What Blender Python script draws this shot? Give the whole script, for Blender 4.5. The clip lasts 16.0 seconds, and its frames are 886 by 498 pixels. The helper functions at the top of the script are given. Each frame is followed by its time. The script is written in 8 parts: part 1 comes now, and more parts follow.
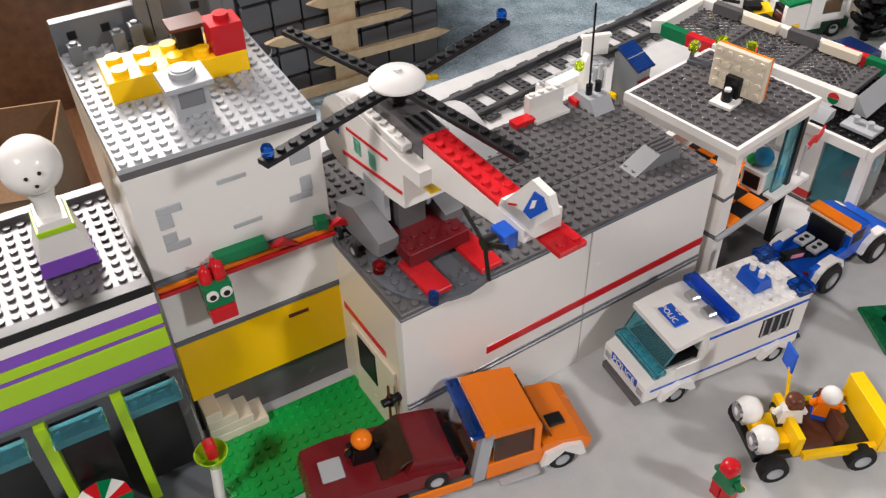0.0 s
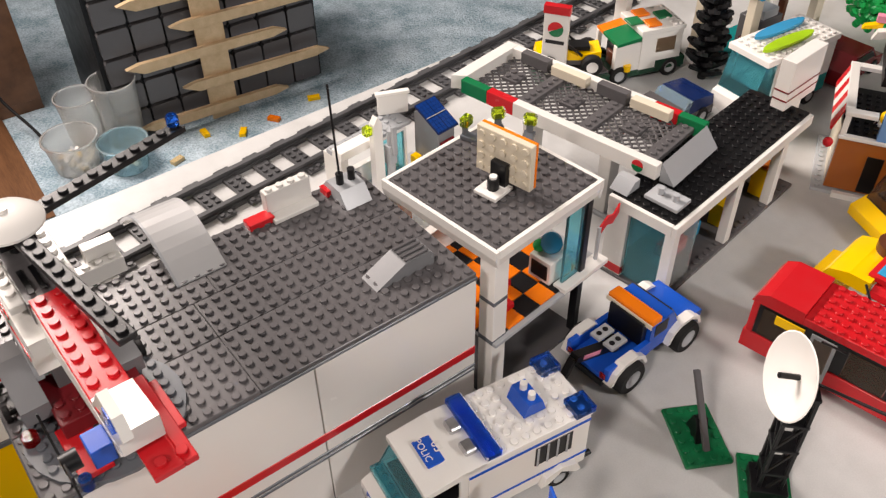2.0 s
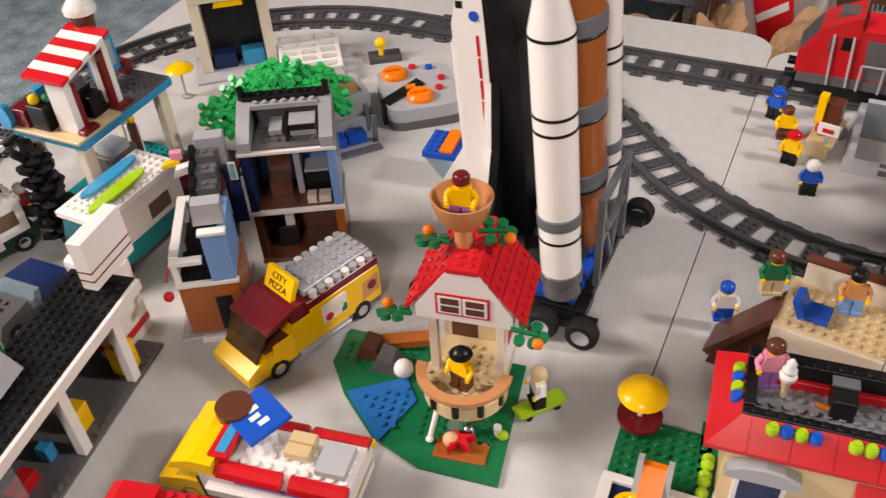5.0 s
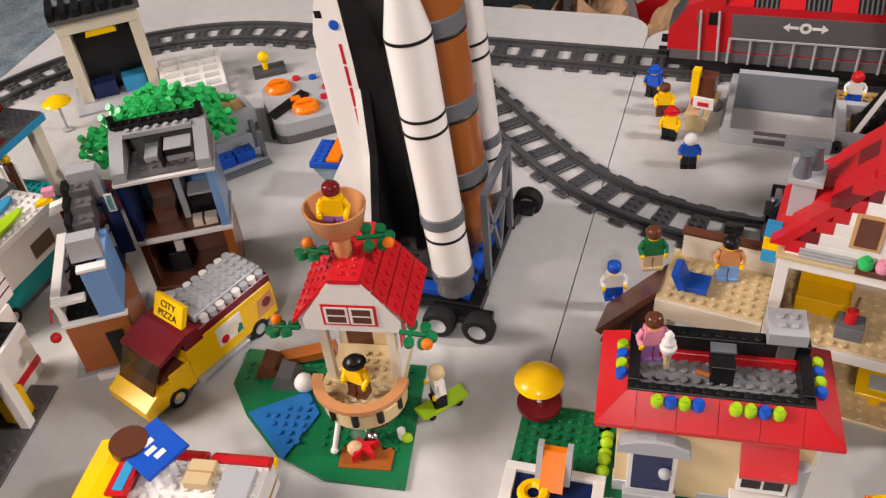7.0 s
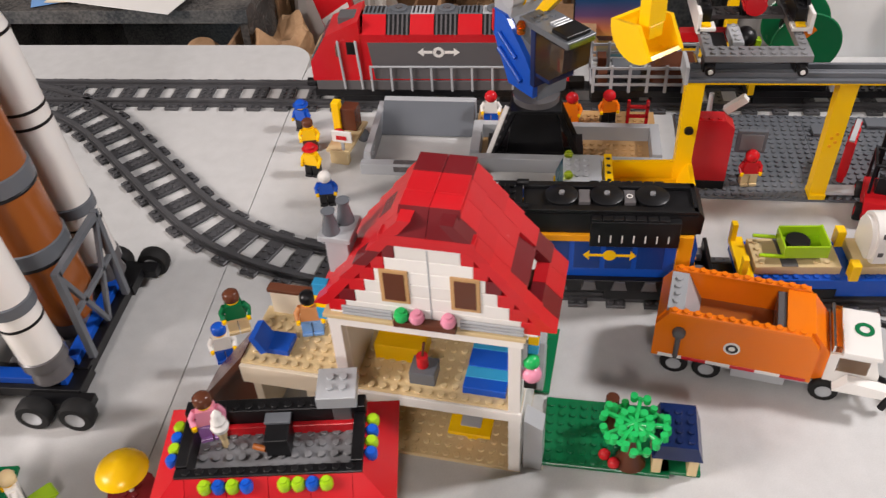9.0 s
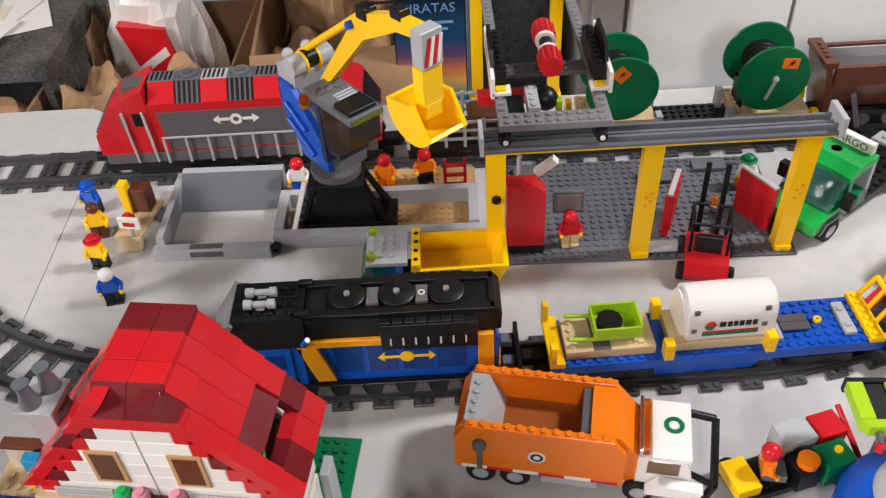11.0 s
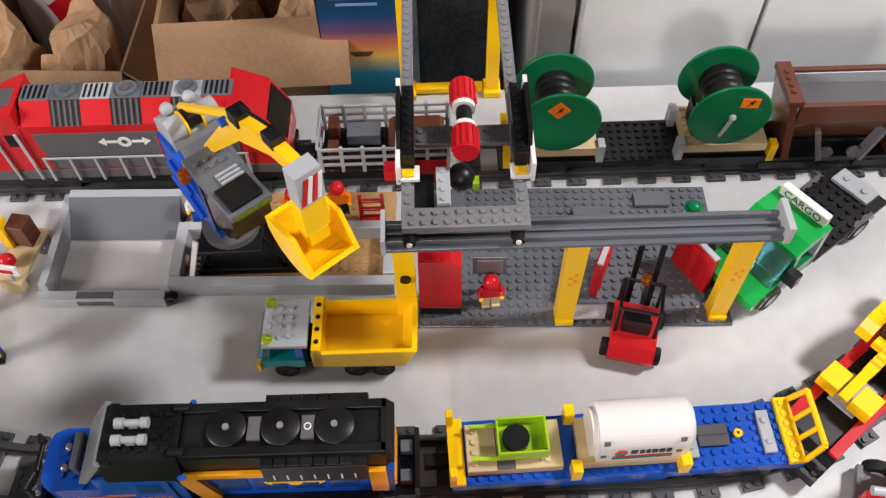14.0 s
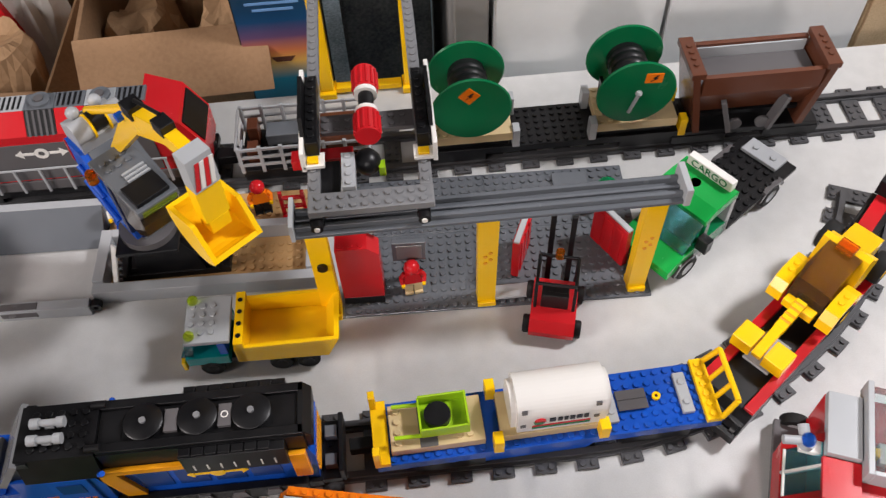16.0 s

**Job**
Reproduce the data verbatim. Do not carry any picture into the copy.

**Reply**
What Blender Python script draws this shot? Give the whole script, for Blender 4.5. The clip lasts 16.0 seconds, and its frames are 886 by 498 pixels. The helper functions at the top of the script are given. Each frame is followed by its time. The script is written in 8 parts: part 1 comes now, and more parts follow.
0.0 s
2.0 s
5.0 s
7.0 s
9.0 s
11.0 s
14.0 s
16.0 s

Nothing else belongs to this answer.